Start of Extracted records

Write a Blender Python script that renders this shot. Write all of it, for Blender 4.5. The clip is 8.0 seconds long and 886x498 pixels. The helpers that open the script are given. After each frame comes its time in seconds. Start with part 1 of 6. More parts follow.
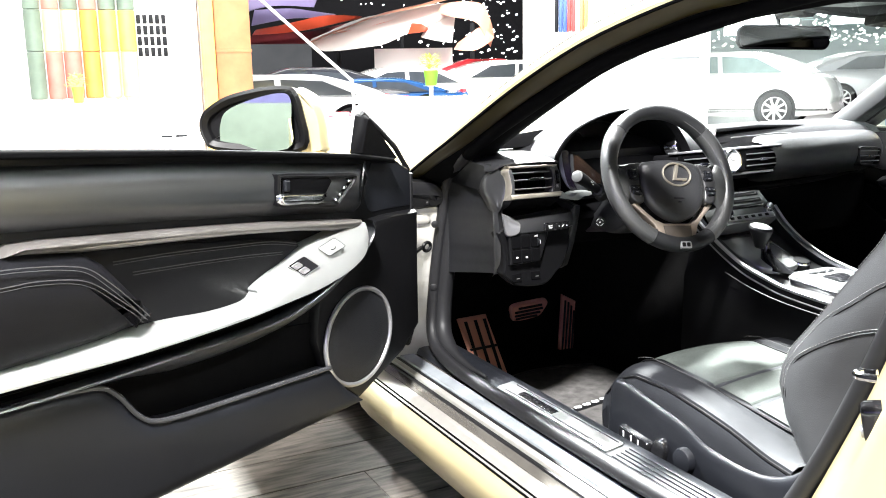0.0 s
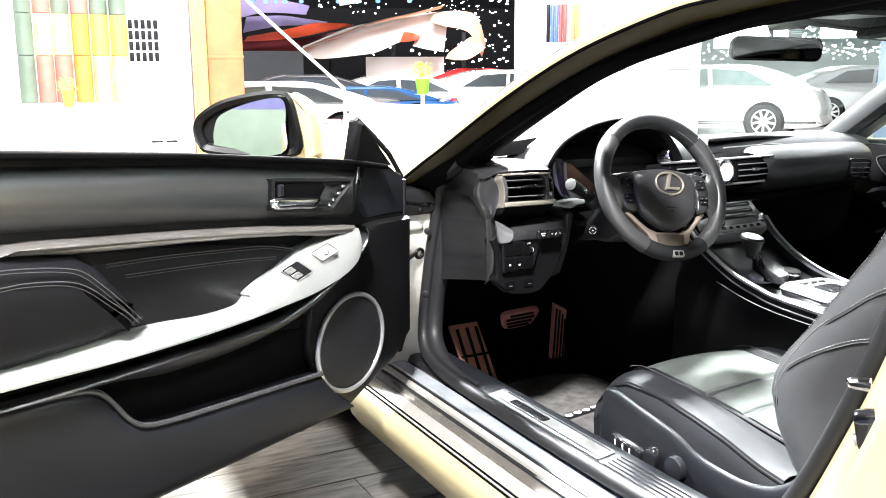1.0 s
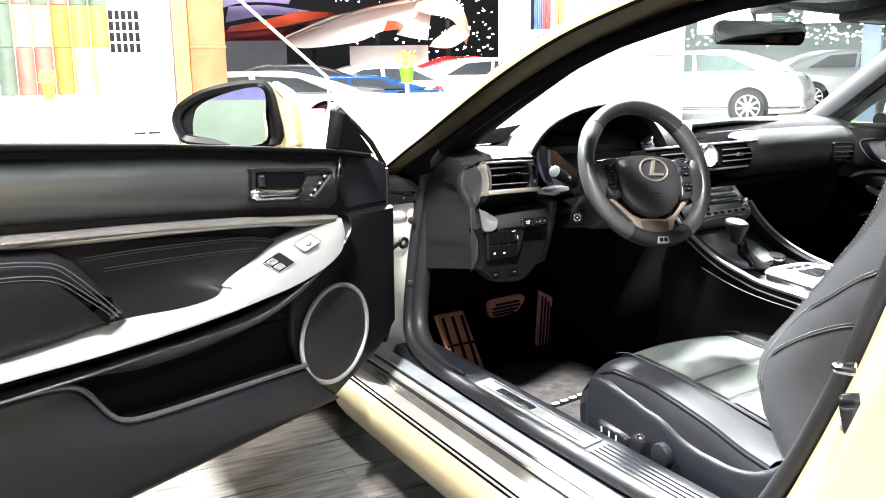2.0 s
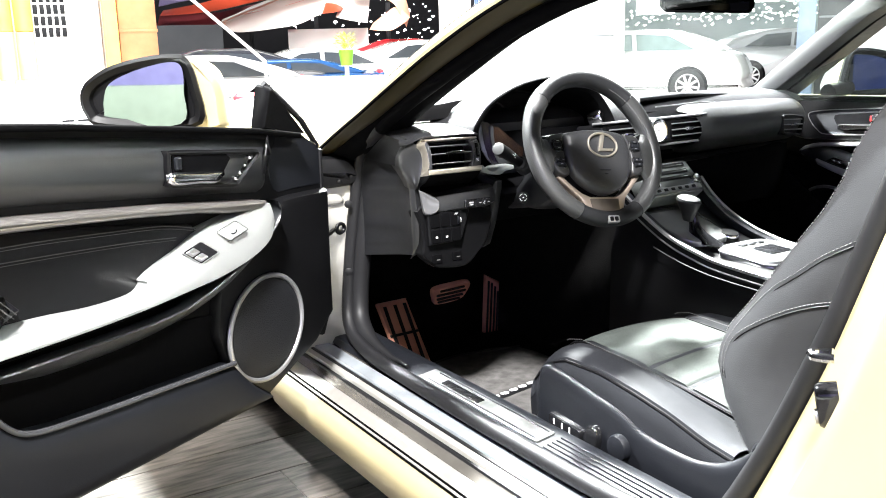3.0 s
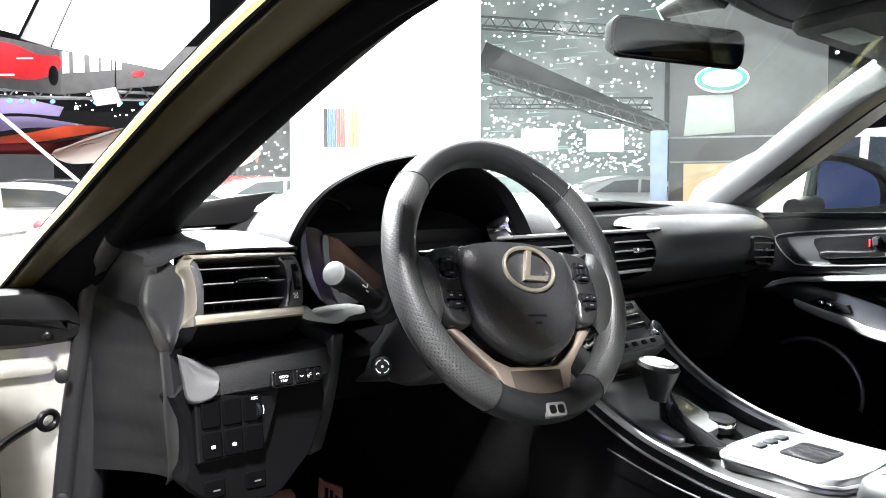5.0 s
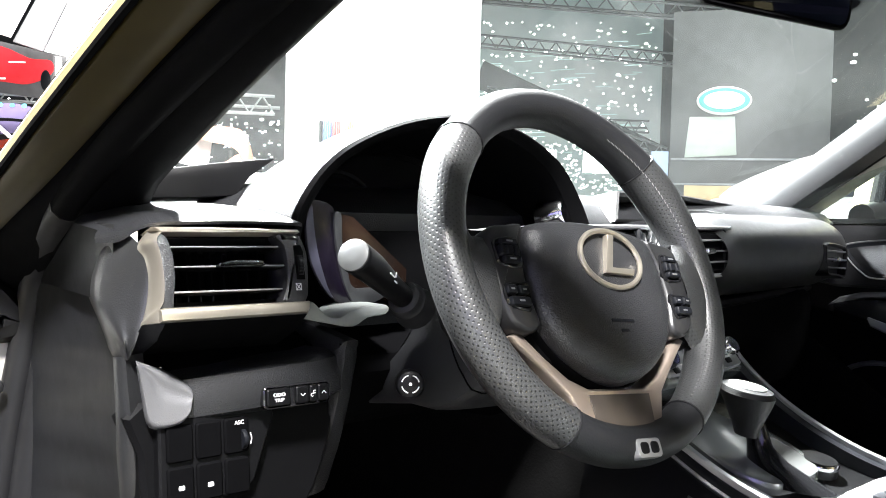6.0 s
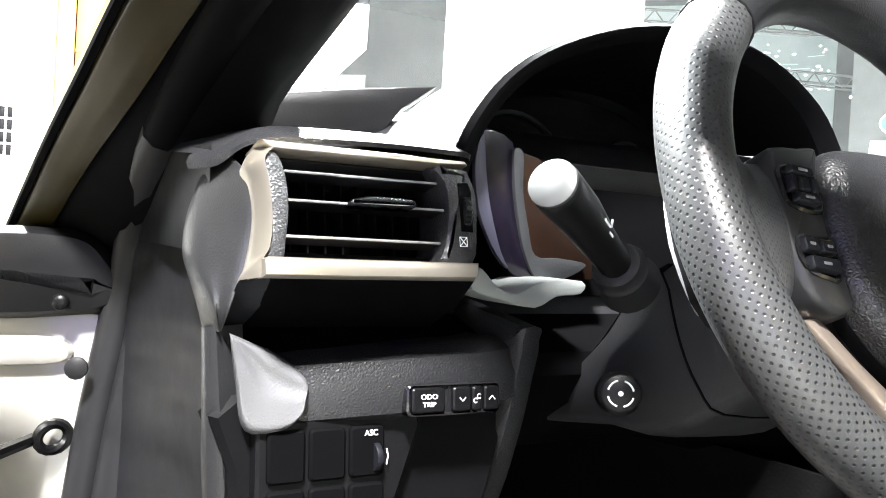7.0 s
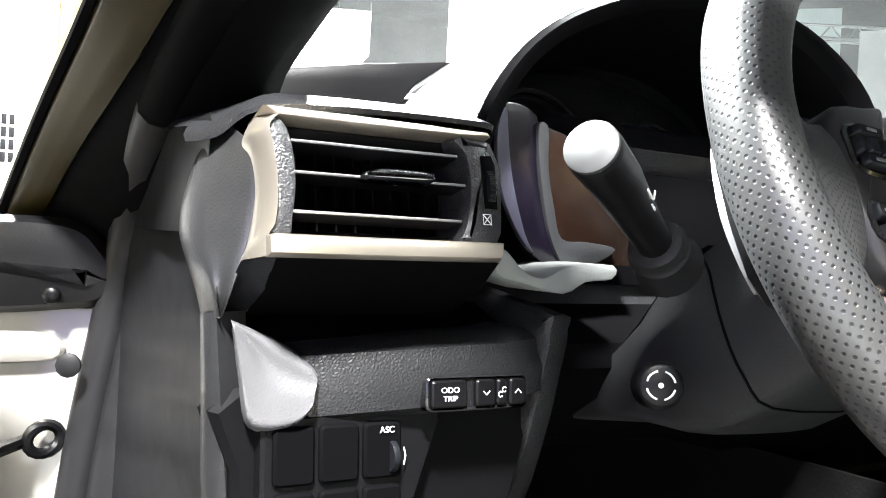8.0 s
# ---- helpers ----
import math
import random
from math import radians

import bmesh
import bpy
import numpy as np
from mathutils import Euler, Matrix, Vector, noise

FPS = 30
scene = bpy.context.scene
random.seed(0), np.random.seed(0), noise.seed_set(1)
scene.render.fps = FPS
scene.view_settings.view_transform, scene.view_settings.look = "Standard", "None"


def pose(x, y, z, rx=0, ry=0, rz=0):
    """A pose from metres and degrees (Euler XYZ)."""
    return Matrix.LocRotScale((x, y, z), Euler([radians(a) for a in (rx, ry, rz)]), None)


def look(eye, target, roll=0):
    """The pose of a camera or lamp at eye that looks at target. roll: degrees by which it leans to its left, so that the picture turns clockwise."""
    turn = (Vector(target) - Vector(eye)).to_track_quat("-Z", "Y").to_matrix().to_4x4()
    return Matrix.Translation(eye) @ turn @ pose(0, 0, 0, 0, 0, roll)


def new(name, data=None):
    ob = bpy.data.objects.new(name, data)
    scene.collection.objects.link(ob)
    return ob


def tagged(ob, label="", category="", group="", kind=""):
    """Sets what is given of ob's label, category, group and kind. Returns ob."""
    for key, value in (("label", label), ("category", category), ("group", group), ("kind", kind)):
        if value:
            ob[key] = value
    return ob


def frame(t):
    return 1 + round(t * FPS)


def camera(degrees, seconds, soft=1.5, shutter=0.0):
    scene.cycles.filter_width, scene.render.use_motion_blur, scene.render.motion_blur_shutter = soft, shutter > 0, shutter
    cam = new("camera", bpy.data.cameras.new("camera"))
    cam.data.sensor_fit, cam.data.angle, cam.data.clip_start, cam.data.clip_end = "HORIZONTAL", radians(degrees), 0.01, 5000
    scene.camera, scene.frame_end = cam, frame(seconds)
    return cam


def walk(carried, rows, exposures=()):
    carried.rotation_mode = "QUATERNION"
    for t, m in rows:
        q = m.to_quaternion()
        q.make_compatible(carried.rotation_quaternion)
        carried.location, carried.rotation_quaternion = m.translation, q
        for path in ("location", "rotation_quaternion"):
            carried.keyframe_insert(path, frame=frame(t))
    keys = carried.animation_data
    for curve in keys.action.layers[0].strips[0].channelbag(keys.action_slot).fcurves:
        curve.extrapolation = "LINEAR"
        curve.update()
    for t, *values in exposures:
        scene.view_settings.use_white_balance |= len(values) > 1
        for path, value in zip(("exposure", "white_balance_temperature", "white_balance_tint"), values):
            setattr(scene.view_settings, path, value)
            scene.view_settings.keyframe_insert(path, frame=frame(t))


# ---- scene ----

End of Extracted records
Start of Extracted records

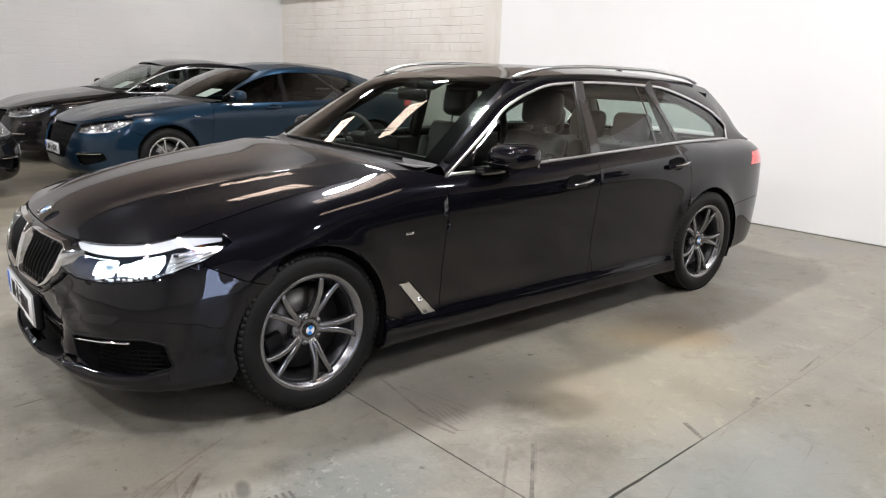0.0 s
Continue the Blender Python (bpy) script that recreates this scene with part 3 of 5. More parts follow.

End of Extracted records

| Short task |
Extract only the lines from the line with "carried.location, carried.rotation_quaternion = m.translation, q" through the line with "scene.view_settings.use_white_balance |= len(values)", keeping both end lines exactly as they are.

| Result of this task |
        carried.location, carried.rotation_quaternion = m.translation, q
        for path in ("location", "rotation_quaternion"):
            carried.keyframe_insert(path, frame=frame(t))
    keys = carried.animation_data
    for curve in keys.action.layers[0].strips[0].channelbag(keys.action_slot).fcurves:
        curve.extrapolation = "LINEAR"
        curve.update()
    for t, *values in exposures:
        scene.view_settings.use_white_balance |= len(values) > 1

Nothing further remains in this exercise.